Sylvie Binette probably has the easiest job at the Department of Natural Resources. As a wildlife viewing technician, it is her job to make the public aware of swan habitat and why it is important to preserve it. It’s an easy job because Swan Haven, on Marsh Lake’s M’Clintock Bay, offers a marvellous view of these majestic birds that visit the Yukon once a year. Spotting scopes are lined up and Jukka Jantunen – “An amazing ornithologist,” says Binette – is there daily to answer questions while he charts the numbers of swans. In fact, Binette’s job is probably easier than any over at the Department of Tourism because it is easy to convince her “tourists” to stop: “This area is rich in nutrients because of the sediment,” she says.
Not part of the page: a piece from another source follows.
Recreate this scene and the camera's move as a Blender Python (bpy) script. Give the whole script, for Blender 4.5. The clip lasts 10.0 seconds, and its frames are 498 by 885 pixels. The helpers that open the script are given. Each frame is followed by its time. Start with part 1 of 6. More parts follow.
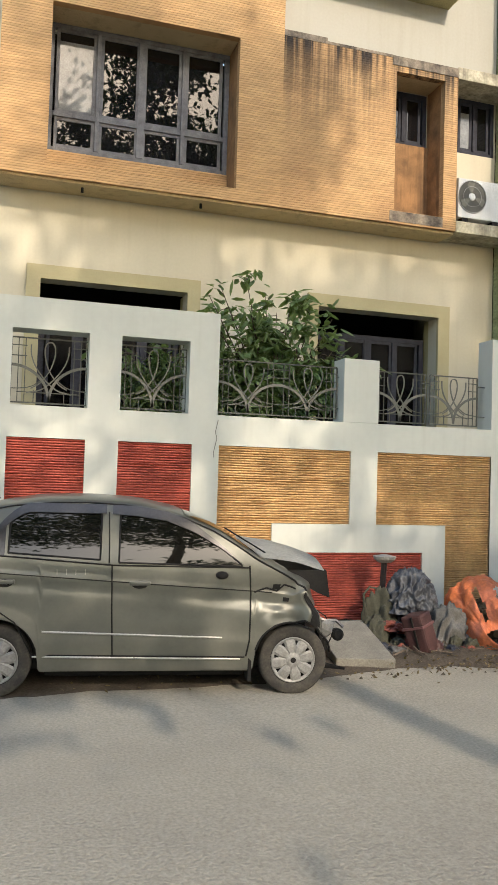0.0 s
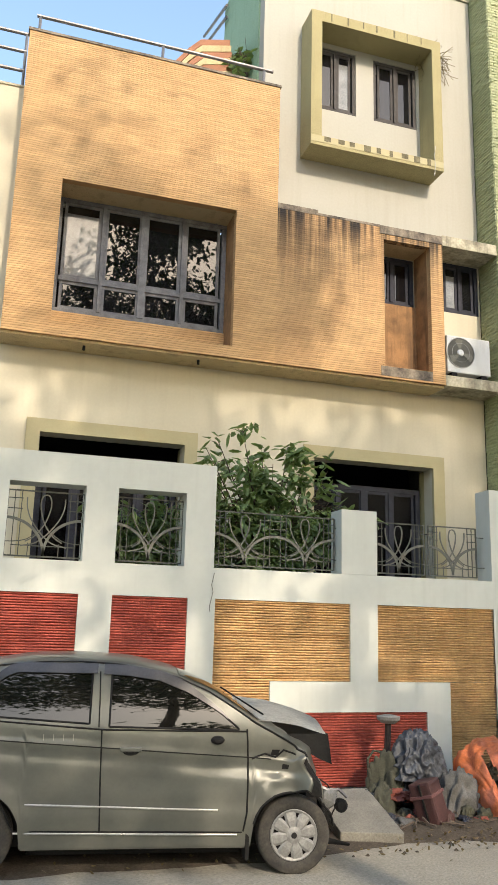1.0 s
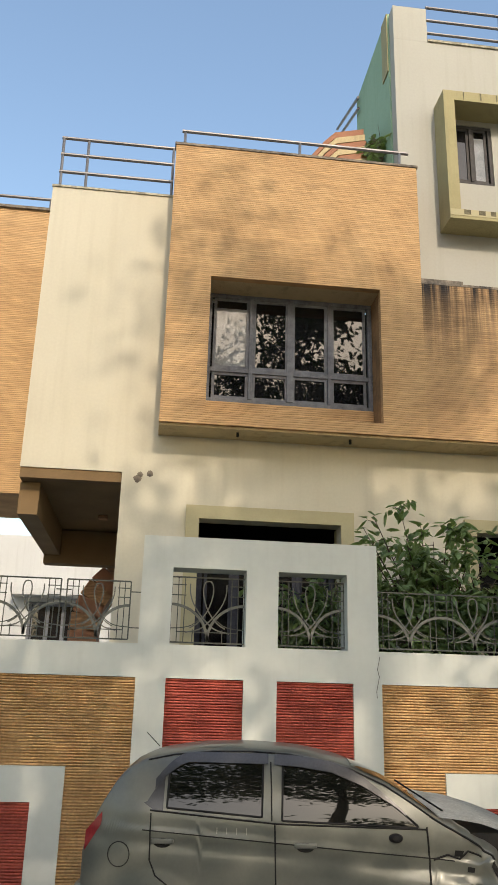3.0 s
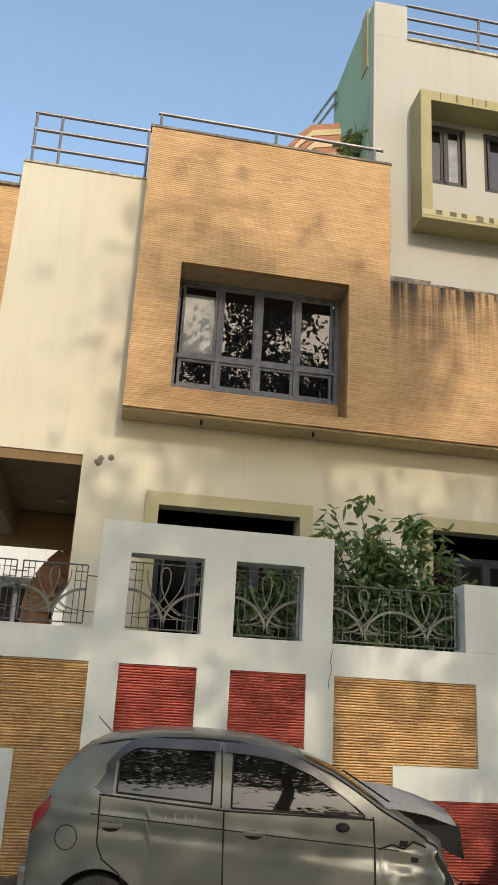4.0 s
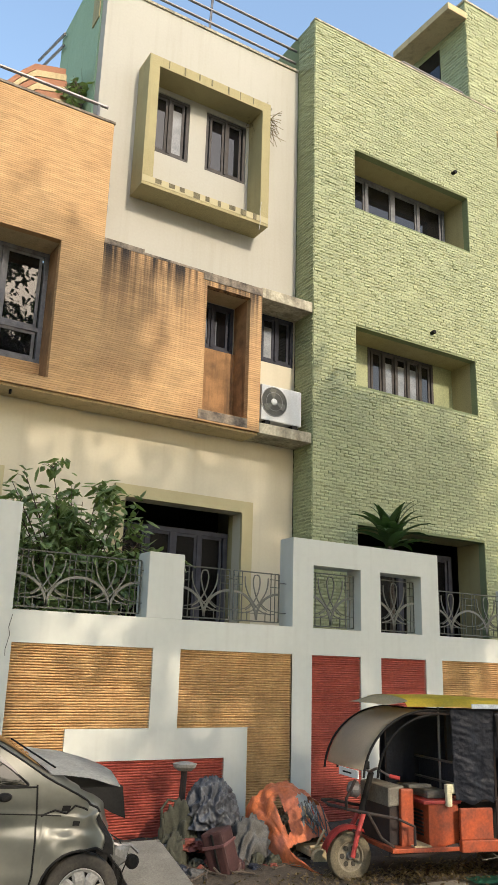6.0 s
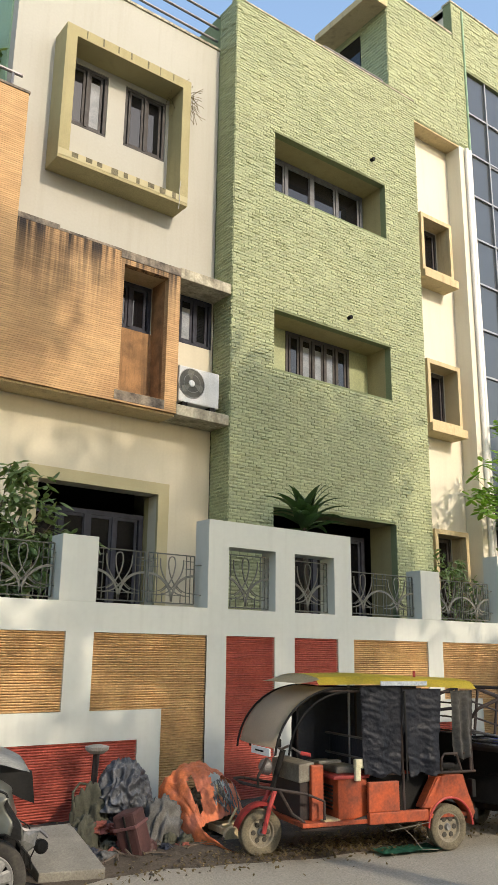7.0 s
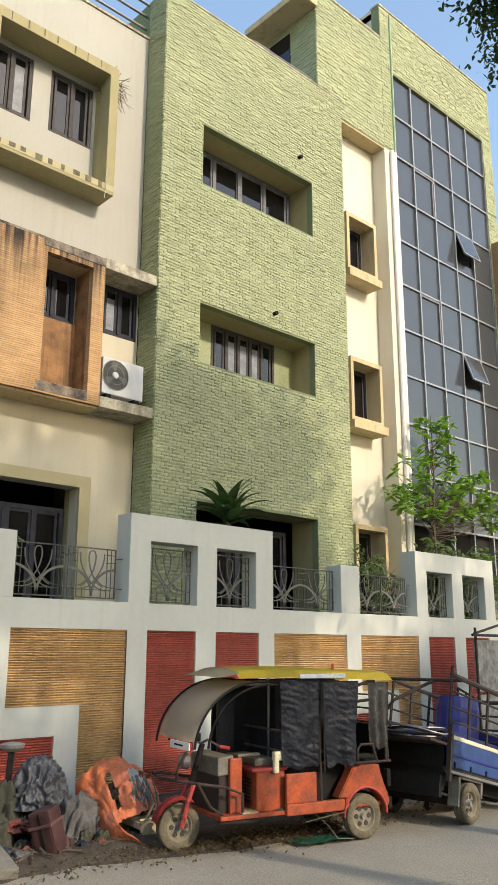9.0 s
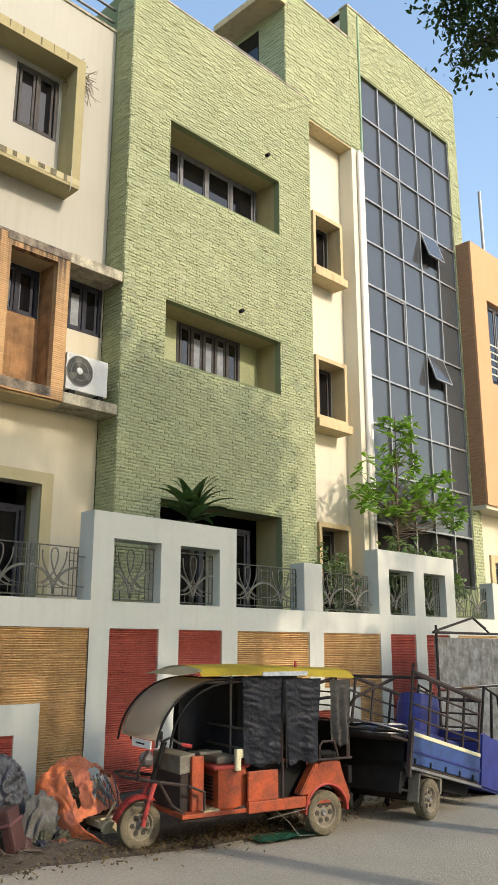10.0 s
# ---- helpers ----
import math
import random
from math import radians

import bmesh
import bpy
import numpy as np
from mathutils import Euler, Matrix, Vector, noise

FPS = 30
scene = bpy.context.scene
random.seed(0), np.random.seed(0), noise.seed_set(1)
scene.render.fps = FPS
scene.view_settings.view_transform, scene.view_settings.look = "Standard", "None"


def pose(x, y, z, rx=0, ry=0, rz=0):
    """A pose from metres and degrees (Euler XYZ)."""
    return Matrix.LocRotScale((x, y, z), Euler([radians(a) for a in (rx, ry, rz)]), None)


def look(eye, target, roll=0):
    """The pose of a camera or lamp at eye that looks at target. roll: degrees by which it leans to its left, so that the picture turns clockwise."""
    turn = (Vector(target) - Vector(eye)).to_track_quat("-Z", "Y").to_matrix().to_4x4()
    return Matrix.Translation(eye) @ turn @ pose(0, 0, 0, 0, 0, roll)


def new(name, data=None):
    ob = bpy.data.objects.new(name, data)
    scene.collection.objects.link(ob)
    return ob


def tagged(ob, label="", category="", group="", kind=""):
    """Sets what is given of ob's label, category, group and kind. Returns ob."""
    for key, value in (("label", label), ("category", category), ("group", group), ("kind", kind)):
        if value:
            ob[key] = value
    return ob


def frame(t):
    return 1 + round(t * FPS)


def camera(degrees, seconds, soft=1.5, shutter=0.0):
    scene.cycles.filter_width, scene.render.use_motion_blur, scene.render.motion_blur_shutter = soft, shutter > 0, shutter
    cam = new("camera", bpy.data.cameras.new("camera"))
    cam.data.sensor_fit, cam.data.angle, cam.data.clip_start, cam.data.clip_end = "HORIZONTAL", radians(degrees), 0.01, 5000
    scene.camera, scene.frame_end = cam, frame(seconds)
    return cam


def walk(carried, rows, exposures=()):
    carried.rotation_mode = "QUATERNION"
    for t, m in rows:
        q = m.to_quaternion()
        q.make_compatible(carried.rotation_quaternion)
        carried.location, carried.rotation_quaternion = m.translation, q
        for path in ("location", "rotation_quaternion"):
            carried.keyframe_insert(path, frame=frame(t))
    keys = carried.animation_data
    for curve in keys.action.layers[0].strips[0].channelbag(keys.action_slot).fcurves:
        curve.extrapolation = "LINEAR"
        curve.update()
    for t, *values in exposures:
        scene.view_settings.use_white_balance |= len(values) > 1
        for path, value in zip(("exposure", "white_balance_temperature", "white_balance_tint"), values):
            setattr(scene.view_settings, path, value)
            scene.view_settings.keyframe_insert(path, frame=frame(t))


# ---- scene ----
cam = camera(33.98, 10.0, soft=1.1)
# seconds, place, yaw, pitch, roll
TURNS = [
    (0.0, 0.016, 0.004, 1.821, -17.67, 2.49, -1.76),
    (0.5, 0.028, 0.009, 1.826, -17.25, 8.30, -1.53),
    (1.0, 0.030, 0.037, 1.863, -17.85, 12.91, -1.50),
    (1.5, 0.028, 0.052, 1.892, -17.64, 16.37, -0.94),
    (2.0, 0.025, 0.040, 1.900, -13.91, 18.05, -0.41),
    (2.5, 0.010, 0.036, 1.901, -8.82, 18.31, -0.64),
    (2.7, -0.000, 0.035, 1.896, -7.25, 18.25, -0.93),
    (3.8, -0.069, 0.047, 1.882, -7.88, 17.81, -2.70),
    (4.0, -0.069, 0.047, 1.886, -10.39, 17.55, -3.07),
    (4.5, -0.041, 0.044, 1.894, -16.73, 16.95, -3.45),
    (5.0, -0.019, 0.043, 1.908, -21.53, 16.54, -3.01),
    (5.5, -0.002, 0.059, 1.934, -26.65, 16.25, -2.23),
    (6.0, 0.018, 0.076, 1.945, -31.45, 15.77, -1.60),
    (6.2, 0.026, 0.081, 1.950, -32.93, 15.46, -1.26),
    (7.3, 0.065, 0.086, 1.940, -38.01, 14.53, -0.51),
    (7.5, 0.073, 0.089, 1.939, -38.43, 14.48, -0.36),
    (8.0, 0.077, 0.088, 1.937, -39.60, 14.41, -0.35),
    (8.5, 0.074, 0.088, 1.940, -40.71, 14.38, -0.30),
    (9.0, 0.069, 0.096, 1.939, -42.49, 14.32, -0.17),
    (9.5, 0.070, 0.099, 1.941, -43.65, 14.17, -0.09),
    (10.0, 0.074, 0.101, 1.946, -45.01, 14.14, -0.06)]
walk(cam, [(t, pose(x, y, z, 90 + p, r, w)) for t, x, y, z, w, p, r in TURNS],
     exposures=[(0.0, 1.26, 6720, 11), (1.0, 1.33, 6720, 11), (1.6, 1.18, 6720, 11), (2.3, 0.80, 6720, 11), (4.0, 0.82, 6720, 11), (4.8, 1.08, 6720, 11), (6.0, 1.12, 6720, 11), (10.0, 1.12, 6720, 11)])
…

“The water is shallow there so swans and other migratory birds can feed on invertebrates and vegetation from the bottom.” On their long journey from the Vancouver-Washington areas and the Western Coast to the Old Crow Flats and points further north, the swans find that M’Clintock Bay is the first suitable body of water that opens up. But it is difficult to convince them to spend another day when she doesn’t know how long they are staying now. But, this year, there are collar programs that are operational and will allow this data to be collected for the first time. This is the kind of information that makes visits to Swan Haven so fulfilling. It is a real, educational experience. There is an interpreter that works exclusively with the busloads of Grade 2 to 6 students that come out each year.
And Swan Haven, the building itself, is a natural museum. Swan Haven opened April 2 and
will close May 1. But the Celebration of Swans is when things get exciting. There will be workshops on watercolour landscapes, photography, water bird identification and a film. At the Boiler Room, there will be an open stage devoted to the returning swans. Definitely Not Your Swan Song will be April 19 at 7:30 p.m. And there will be a Spring Birding Bus Tour and a campfire with Tagish First Nation elder Ida Calmegane on April 22 at the Tagish River Bridge Day Use Area. “For many people it is a ritual, something they do every year,” says Binette. “I am fortunate to be part of that ritual.”